* begin Material to process *

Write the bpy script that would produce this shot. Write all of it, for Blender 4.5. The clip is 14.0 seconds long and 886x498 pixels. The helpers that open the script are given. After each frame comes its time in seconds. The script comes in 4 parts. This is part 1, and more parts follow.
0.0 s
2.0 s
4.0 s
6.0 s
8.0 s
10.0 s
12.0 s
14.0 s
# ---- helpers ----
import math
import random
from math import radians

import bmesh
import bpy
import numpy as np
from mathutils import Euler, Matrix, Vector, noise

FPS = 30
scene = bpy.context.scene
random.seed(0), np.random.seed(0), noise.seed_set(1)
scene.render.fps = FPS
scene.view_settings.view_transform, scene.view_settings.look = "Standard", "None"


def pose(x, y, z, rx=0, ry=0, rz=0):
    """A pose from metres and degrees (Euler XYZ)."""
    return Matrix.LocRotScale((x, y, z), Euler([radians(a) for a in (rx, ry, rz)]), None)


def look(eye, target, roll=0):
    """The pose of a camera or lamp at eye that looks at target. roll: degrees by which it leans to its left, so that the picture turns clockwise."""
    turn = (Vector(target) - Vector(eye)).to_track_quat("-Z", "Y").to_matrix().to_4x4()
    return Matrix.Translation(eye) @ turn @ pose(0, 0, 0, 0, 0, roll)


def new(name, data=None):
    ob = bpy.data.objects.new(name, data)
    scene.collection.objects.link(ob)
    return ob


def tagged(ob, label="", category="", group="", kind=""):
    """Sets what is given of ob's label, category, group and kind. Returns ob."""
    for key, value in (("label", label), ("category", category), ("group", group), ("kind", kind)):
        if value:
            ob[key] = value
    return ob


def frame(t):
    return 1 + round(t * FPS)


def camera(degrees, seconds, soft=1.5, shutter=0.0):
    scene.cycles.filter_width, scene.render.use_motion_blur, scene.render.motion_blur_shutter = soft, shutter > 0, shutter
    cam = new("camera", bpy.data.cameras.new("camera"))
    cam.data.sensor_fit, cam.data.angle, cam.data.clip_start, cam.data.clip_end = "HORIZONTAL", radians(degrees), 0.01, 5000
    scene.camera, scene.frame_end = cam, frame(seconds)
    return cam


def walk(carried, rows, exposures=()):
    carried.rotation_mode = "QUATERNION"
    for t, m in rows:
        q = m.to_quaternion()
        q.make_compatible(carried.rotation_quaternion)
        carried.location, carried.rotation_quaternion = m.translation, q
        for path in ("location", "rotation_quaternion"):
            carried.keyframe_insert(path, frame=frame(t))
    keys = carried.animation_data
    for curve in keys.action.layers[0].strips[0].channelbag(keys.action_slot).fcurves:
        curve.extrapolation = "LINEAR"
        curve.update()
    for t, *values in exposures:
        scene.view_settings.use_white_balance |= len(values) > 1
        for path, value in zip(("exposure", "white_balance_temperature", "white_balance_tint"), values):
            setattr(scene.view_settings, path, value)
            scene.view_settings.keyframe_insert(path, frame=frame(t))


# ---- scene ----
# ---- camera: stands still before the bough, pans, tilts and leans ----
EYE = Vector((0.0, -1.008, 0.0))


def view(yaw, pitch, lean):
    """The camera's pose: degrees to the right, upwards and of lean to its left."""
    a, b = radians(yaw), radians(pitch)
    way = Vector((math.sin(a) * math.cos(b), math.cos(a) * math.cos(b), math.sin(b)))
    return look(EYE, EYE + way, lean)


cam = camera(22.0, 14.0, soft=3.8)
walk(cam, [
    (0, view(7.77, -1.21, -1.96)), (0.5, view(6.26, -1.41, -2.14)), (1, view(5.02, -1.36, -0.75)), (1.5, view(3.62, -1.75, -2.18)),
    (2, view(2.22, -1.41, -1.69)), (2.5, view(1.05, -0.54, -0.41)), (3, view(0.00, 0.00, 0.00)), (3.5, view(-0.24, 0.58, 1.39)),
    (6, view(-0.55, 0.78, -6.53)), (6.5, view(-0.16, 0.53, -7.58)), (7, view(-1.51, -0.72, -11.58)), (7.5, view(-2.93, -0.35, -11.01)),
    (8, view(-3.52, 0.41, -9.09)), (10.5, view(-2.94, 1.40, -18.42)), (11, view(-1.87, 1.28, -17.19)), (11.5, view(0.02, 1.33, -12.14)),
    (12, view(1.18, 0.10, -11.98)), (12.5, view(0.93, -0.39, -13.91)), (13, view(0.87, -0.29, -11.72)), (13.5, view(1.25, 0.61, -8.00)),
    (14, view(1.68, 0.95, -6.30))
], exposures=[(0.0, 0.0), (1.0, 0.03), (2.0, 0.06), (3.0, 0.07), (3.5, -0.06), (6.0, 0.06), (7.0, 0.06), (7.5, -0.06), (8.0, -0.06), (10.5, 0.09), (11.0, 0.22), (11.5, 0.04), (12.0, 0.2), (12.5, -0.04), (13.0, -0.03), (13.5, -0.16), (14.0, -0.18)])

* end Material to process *
* begin Material to process *

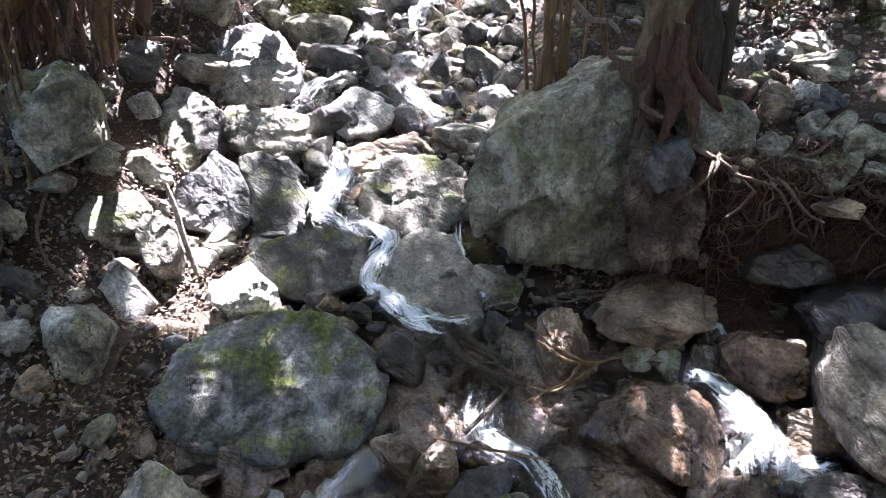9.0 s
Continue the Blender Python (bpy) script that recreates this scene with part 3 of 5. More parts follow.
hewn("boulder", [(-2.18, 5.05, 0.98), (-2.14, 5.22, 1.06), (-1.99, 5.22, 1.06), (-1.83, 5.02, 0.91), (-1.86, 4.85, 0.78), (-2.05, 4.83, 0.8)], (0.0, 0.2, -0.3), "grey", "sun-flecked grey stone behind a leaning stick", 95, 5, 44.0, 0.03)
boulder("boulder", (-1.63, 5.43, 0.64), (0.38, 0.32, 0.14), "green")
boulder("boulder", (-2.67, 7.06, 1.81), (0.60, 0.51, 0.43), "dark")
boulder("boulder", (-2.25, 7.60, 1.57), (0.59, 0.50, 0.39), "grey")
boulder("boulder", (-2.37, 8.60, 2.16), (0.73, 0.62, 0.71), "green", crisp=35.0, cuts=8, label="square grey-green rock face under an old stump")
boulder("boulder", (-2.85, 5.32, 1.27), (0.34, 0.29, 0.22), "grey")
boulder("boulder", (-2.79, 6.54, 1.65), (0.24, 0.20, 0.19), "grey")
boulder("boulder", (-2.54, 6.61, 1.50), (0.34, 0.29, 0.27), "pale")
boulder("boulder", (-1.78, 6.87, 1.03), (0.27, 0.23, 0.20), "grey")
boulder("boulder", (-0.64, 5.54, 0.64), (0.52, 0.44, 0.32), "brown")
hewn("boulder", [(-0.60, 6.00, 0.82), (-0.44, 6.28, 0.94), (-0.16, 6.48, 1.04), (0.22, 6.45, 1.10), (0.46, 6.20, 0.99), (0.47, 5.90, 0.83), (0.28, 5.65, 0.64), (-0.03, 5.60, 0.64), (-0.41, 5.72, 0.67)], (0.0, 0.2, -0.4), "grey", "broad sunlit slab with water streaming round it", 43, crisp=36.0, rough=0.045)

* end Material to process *

Please print exactly, and only, the lines from the line with "return Matrix.Translation(eye) @" to the line with "what is given", both included.

    return Matrix.Translation(eye) @ turn @ pose(0, 0, 0, 0, 0, roll)


def new(name, data=None):
    ob = bpy.data.objects.new(name, data)
    scene.collection.objects.link(ob)
    return ob


def tagged(ob, label="", category="", group="", kind=""):
    """Sets what is given of ob's label, category, group and kind. Returns ob."""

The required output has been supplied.